I understand that one of those ripped of had worked in the conference treasury.
Where and how did they have control of so much money? Where does a pastor find a quarter of a million dollars? This is really worth a very long and thorough investigation.
Who knows. The explanation could be as simple as owning a house and subsequently selling it, while living in a rental, or receiving an inheritance. The amount is not huge if one has liquidated some assets. Mighty difficult to replace, however, if one is retired.
Pastors are not usually able to purchase a house for cash ouright and must take a mortage. When the home is sold, as you suggest, the entire price of the house is by no means his, as this implies. If a pastor has such assets, it is most unusual. I will wait for explanations, although I doubt if we will ever know the whole story. There are people who have more money that good sense; sad to find it in a pastor, but they are not given business courses along with theology, ordinarily.

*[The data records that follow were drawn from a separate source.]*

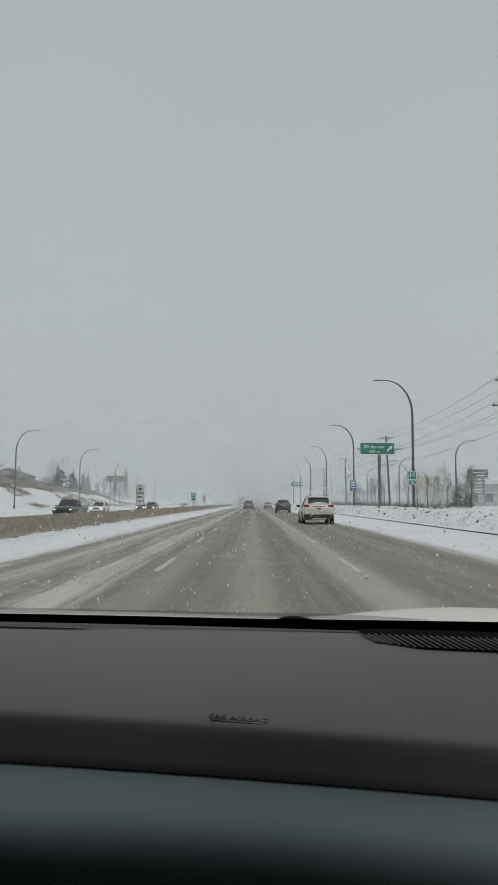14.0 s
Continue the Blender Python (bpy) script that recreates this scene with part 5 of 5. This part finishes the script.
low_building("store", "long low grey store building in haze", pose(82, 205, 0.5, 0, 0, -8), 38, 14, 6.4, WALL_GREY, 9)
low_building("yellow_building", "yellow clad building in the haze", pose(64, 250, 0.5, 0, 0, -5), 6.5, 9, 10.5, WALL_YELLOW, 2)
low_building("warehouse", "pale warehouse far off in the haze", pose(118, 340, 0.8), 60, 24, 9.0, WALL_BEIGE, 8)
vehicle("parked_pickup", "white pickup parked by the side road", "pickup truck", "pickup", BODY_CLEAN, pose(25.6, 168, ground_z(25.6, 168) + 0.02, 0, 0, 172))
vehicle("parked_sedan", "snow-dusted silver sedan parked by side road", "car", "sedan", BODY_SILVER, pose(33, 175, ground_z(33, 175) + 0.02, 0, 0, 60))

# ---------------------------------------------------------------- falling snow
rnd = random.Random(77)
fv, ff = [], []
ball = bmesh.new()
bmesh.ops.create_icosphere(ball, subdivisions=1, radius=1)
FLAKE = [tuple(v.co) for v in ball.verts]
FLAKE_FACES = [tuple(v.index for v in f.verts) for f in ball.faces]
ball.free()
for _ in range(7200):
    y = 4.2 + 26 * rnd.random() ** 1.4
    x = rnd.uniform(-0.55, 0.55) * (y + 2.0)
    z = rnd.uniform(0.05, 1.22 - 0.008 * y)
    r = (0.0022 + 0.0034 * rnd.random() + 0.0105 * rnd.random() ** 5) * (0.7 + 0.02 * y)
    k = len(fv)
    wide, tall, turn = r * rnd.uniform(0.6, 1.1), r * rnd.uniform(0.8, 1.7), rnd.uniform(0, 3)
    for u, v, w in FLAKE:
        ca, sa = math.cos(turn), math.sin(turn)
        fv.append((x + (u * ca - w * sa) * wide * rnd.uniform(0.75, 1.2), y + v * wide, z + (u * sa + w * ca) * tall * rnd.uniform(0.75, 1.2)))
    ff += [(k + p, k + q, k + o) for p, q, o in FLAKE_FACES]
fm = bpy.data.meshes.new("snowflakes")
fm.from_pydata(fv, [], ff)
fm.materials.append(SNOW)
tagged(new("snowflakes", fm), "white snowflakes falling over the road", "snow", kind="stuff")
# flat pale sheets that paint in the snowfall haze and hide the distance
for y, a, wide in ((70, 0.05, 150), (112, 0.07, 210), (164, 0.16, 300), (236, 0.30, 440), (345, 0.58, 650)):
    v = part("haze_sheet", sheet([[(-wide, y, -3), (wide, y, -3)], [(-wide, y, 70), (wide, y, 70)]]), haze_veil("painted_haze", a, 66))
    tagged(v, "flat see-through pale sheet put in as snowfall haze", "snow", "snowfall", "stuff")
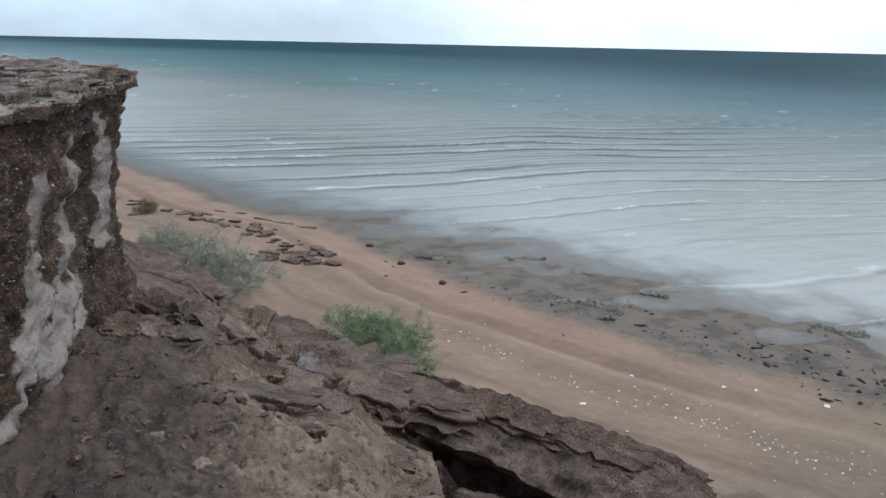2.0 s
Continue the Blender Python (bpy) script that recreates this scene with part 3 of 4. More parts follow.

The pastor is now retired. And in this part of the world, most pastors can retire with a house, even if it is a humble one. With no mortgage. And at a younger age one may have come into some money. Is there anything wrong with that.
what I find more interesting is that large sums could be rustled up for a financial opportunity. Obviously these sums are not being donated the church. Methinks that they would rather use their own skill to lose it, than let the church lose it for them.
Elaine,
Here in Oz, and I think in NZ, I think it is more common that Pastors have their own home than not. Some more than one!
They tend to buy a house at each location. Some sell to buy, but others add to their collection. I know of at least two that have a string of houses across each place they have worked. One of those has several places in NZ and into OZ.
While I'm on correcting perspectives:) Re business courses. While not a major subject, we were given a reasonable overview of business and finances while doing Th. (More than some of us thought we needed!)
Ummm, did not EG White say that business men in the church should handle business while the pastors could be free to concentrate on spiritual matters???? When this has been read to church leaders in the past, the reaction has been to verbally beat those sharing such information, and even to theaten them with excommunication if they persisted in pushing this. In the mean time I remember all of the times scams using church money have occurred, run by ministers like the Davenport scam. the problem is, the church is full of corruption and fraud. Just like in the world today, every man for himself, plunder whatever booty is available now while its there, arrrrhhhhhh!
I have several books written about large sums of money extorted or lost to fraudulent investments among church leaders: conference presidents, clergy and wealthy members who were targeted. Many were punished for being "whistle-blowers" and few were charged but merely sent to "Siberia" (a.k.a. far away from where information might follow).
Correction – Davenport was a doctor, not a minister. Not to ignore the fact that many ministers and conference administrators were taken-in by Davenport. They lost their own money and also the church's money.
Chris,
Of course, I wasn't suggesting that the pastor's indiscretion(?) with investments was necessarily caused by his lack of knowledge, it is because it is often church "people" who are more reported than others who seem to be taken in by such investment frauds based on "trust."
What I have just been surprised to discover is that the sister of the minister continued to advance money, a further $80000, after being advised by the Mellon Bnak that it was a fraud. Has anyone done a study comparing adventist gullibility to the normal population.
It is the "affinity" that makes successful scams. The closeness of the people involved whether from church, club, or close friends are the targets for scams. If they can tap into a leader of such a group, they are much more likely to be successful. And who is more respected than a man of the cloth?